1.2. L’apport de la philosophie pragmatiste au concept d’entropie
Quel fut le rôle de la philosophie pragmatiste dans la migration du concept d’entropie au sein des sciences humaines et sociales ? Pour répondre à cette question, il faut tout d’abord se demander si l’on a déjà croisé les écrits de John Dewey au problème de l’entropie. À cette nouvelle question la littérature secondaire montre que la notion d’enquête comme outil intellectuel de lutte contre l’entropie (Piot, 2017, p. 3 ; Khalil, 2004), l’économie comme transaction réfléchie entre individus se développant plus harmonieusement au sein de système où l’entropie informationnelle était faible (Mulligan 2006, p. 62) ou encore l’entropie comme point de comparaison entre la pensée de John Dewey et le taoïsme (Behuniak 2019, p. 124) furent autant de croisements imaginés, bien que ceux-ci restent mineurs au sein des argumentations respectives. Même les propos de la première page de Democracy and Education furent déjà commentés en tant que réponse au problème de l’entropie (Nepton 2018, p. 24-25). De plus, une lecture attentive des écrits de John Dewey rend compte de la connaissance qu’il avait des débats et des avancées scientifiques relatives à la physique de son époque7, mais également à la thermodynamique avec les travaux de Planck et Boltzmann (Dalton 2002, p. 57, p. 164, p. 212). En effet, sa correspondance montre dès 1915 des échanges avec différents scientifiques (Scudder Klyce, Alfred C. Lane, Corinne Chisholm Frost, Arthur F. Bentley) où l’entropie est mentionnée et discutée, notamment dans sa dimension « économique » à partir de 1929 (Dewey, 1929), ou dans sa dimension « astrophysique » en 1935 (Dewey, 1935a). Puis, à partir de 1935, la révolution que subit la physique newtonienne par cette notion semble claire pour John Dewey (Dewey, 1949, p. 100), et l’influence de cette révolution scientifique est évidemment une source de réflexion pour ses propres recherches d’ordre politique, social ou éthique (Dewey, 1935b, 1938, p. 462).

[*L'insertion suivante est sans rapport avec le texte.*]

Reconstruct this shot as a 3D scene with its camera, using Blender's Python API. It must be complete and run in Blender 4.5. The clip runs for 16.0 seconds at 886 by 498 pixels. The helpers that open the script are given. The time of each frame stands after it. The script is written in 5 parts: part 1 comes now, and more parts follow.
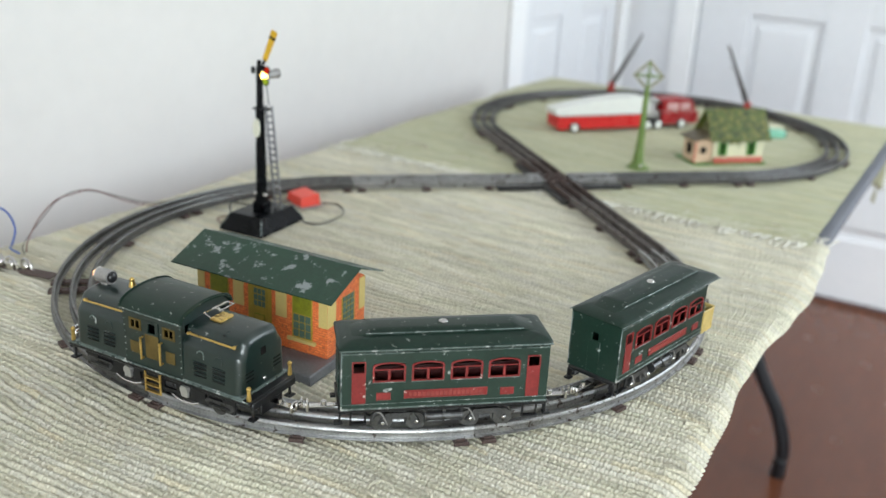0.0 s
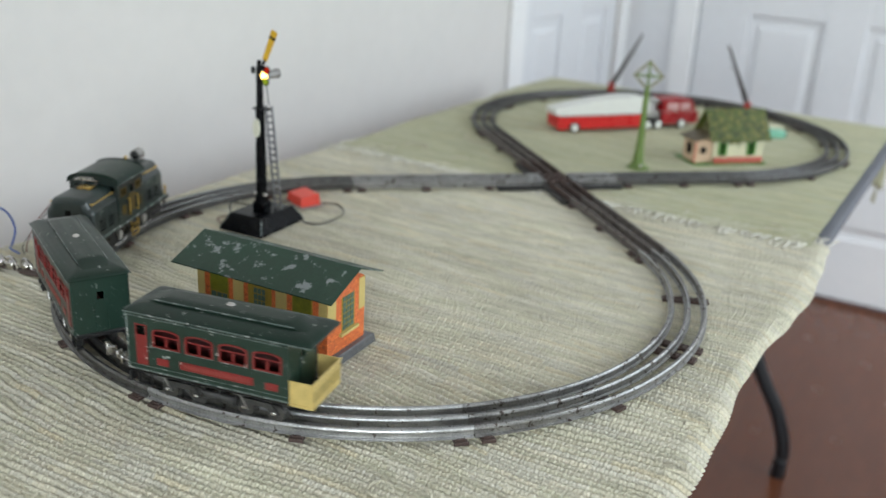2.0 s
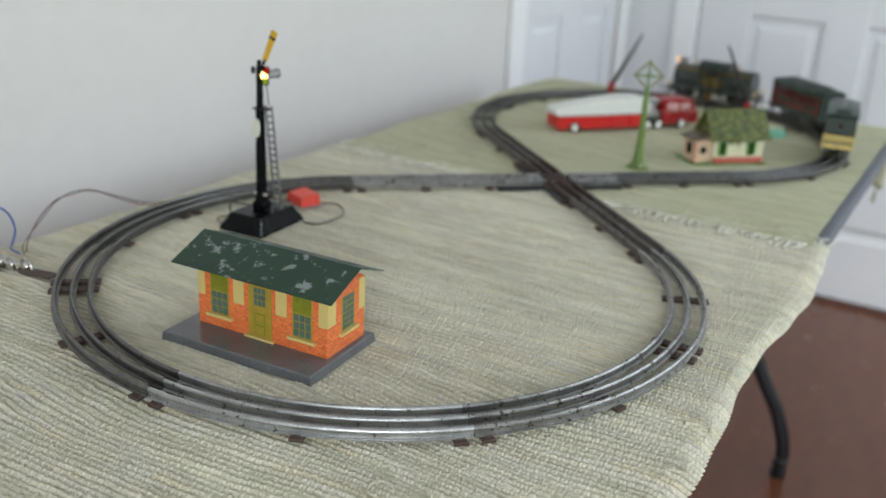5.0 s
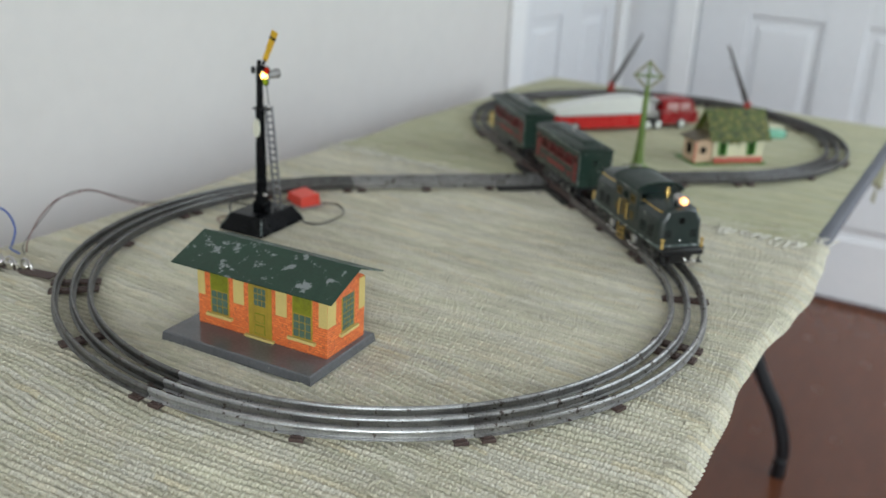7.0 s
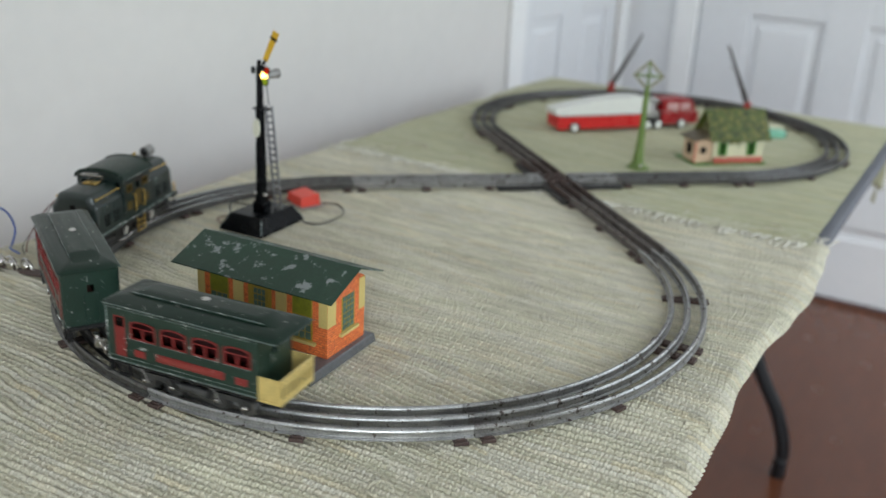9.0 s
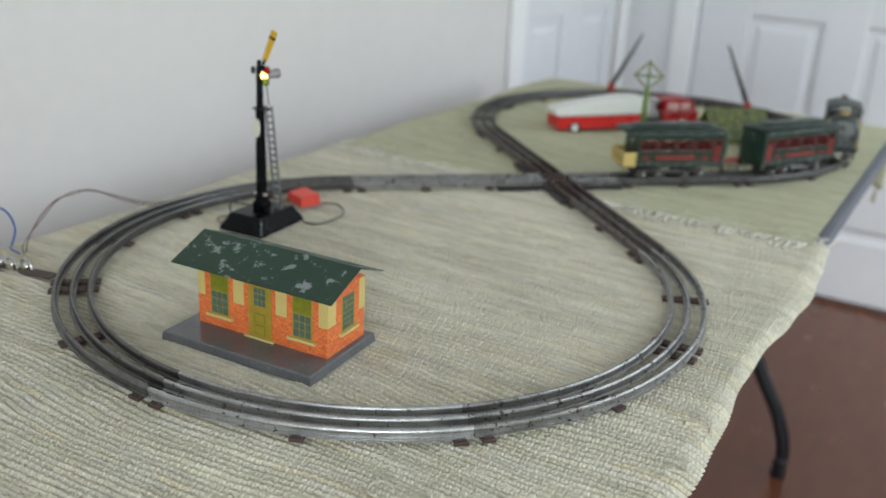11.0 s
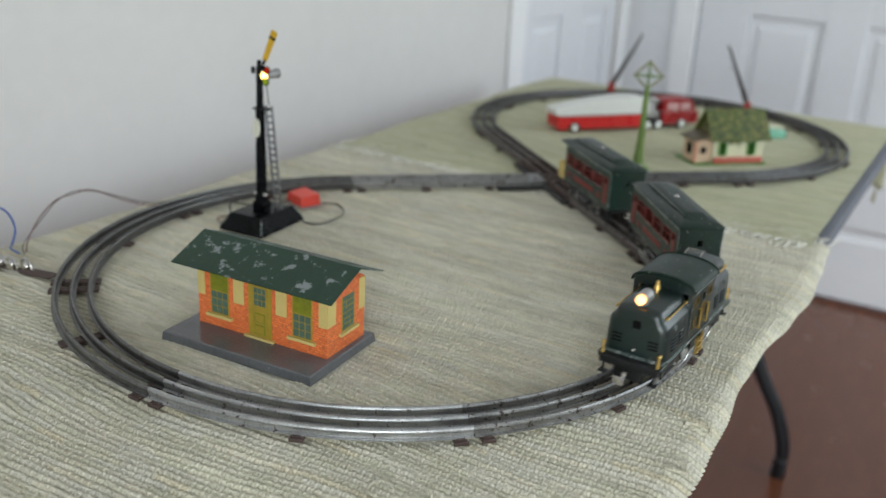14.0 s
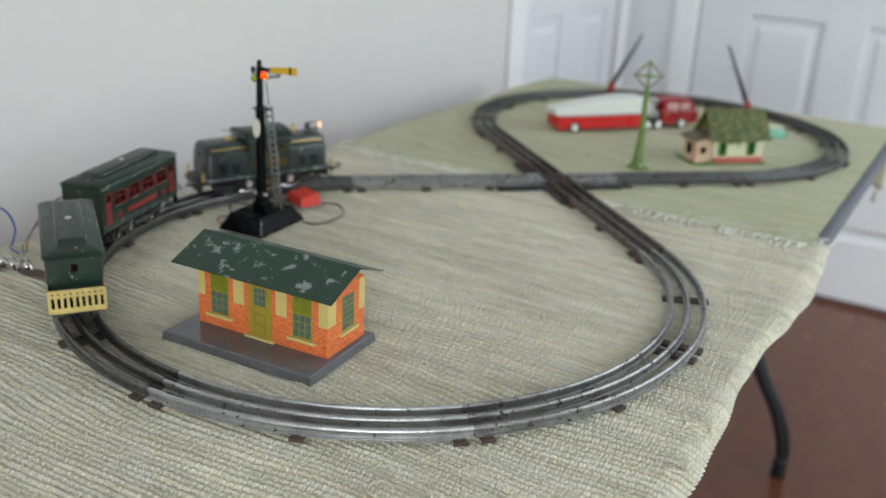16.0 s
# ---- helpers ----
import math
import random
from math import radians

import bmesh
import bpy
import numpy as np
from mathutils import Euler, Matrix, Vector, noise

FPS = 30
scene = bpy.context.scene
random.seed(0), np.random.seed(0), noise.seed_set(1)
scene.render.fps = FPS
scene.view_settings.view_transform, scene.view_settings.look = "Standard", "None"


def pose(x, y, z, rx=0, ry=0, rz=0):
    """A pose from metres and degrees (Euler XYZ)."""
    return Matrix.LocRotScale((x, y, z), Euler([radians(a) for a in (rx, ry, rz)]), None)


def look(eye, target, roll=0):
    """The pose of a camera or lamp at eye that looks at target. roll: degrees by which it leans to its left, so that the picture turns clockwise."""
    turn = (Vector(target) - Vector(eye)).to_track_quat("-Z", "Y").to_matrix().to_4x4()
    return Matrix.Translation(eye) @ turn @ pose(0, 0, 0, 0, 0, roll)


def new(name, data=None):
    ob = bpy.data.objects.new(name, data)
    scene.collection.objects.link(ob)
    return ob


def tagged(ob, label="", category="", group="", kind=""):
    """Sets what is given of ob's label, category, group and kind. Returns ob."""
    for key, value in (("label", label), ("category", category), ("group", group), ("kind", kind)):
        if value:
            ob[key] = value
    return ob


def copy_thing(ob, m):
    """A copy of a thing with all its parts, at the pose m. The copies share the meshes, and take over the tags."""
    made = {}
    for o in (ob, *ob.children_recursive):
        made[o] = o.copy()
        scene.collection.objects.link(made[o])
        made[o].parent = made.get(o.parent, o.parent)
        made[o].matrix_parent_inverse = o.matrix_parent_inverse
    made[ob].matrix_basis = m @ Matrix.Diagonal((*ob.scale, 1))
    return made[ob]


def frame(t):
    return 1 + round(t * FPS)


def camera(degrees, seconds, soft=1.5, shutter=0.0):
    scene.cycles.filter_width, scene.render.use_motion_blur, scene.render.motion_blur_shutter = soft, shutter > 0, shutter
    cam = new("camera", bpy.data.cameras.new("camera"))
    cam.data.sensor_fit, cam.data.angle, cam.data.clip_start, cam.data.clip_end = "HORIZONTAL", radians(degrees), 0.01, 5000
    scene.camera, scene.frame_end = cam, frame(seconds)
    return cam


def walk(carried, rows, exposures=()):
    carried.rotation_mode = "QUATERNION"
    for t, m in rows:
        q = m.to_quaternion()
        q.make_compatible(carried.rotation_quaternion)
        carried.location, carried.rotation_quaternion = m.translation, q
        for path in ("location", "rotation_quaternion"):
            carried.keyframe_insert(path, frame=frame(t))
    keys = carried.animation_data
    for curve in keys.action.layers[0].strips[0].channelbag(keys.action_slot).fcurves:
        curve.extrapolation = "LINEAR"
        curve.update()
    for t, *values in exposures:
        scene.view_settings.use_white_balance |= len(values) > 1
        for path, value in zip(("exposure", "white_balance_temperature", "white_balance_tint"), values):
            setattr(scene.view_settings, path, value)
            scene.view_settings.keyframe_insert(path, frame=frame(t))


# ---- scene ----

De ces rapides recherches, on comprend que l’influence du problème de l’entropie sur le pragmatisme de John Dewey pourrait être reconstruite en de nombreux endroits de l’épistémologie écologique8. Cette dernière ne promet pas à l’individu un état d’harmonie éternelle, délivré de toute difficulté ou instabilité comme les écologies platoniciennes ou newtonniennes, postulant un équilibre divin ontologique (hypothèse gnoséologique téléologique). Au contraire, l’environnement pour John Dewey subit une logique locale, c’est-à-dire une écologie, qui le place en constante évolution, au rythme de ses interactions et dont la précarité et la fragilité sont réelles. L’attitude pragmatiste est donc celle d’une constante inquiétude face à la précarité du monde (devenu éphémère et non plus éternel) où l’espoir de son amélioration est tempéré par l’attention que le pragmatiste porte aux expériences de dispersion et de désorganisation qu’il réalise constamment. Particulièrement, sur le plan politique, dans le Public et ses Problèmes, la question du passage de la petite communauté à la grande société présente tous les aspects d’un problème entropique. Dispersion des volontés individuelles, désorganisation des institutions traditionnelles, voici quelques-uns des effets entropiques (c’est-à-dire anomiques et chaotiques) contre lesquels John Dewey veut lutter en travaillant les questions d’information, de communication, de délibération et enfin d’organisation dans cette nouvelle société moderne (hypothèse méthodologique de modélisation systémique).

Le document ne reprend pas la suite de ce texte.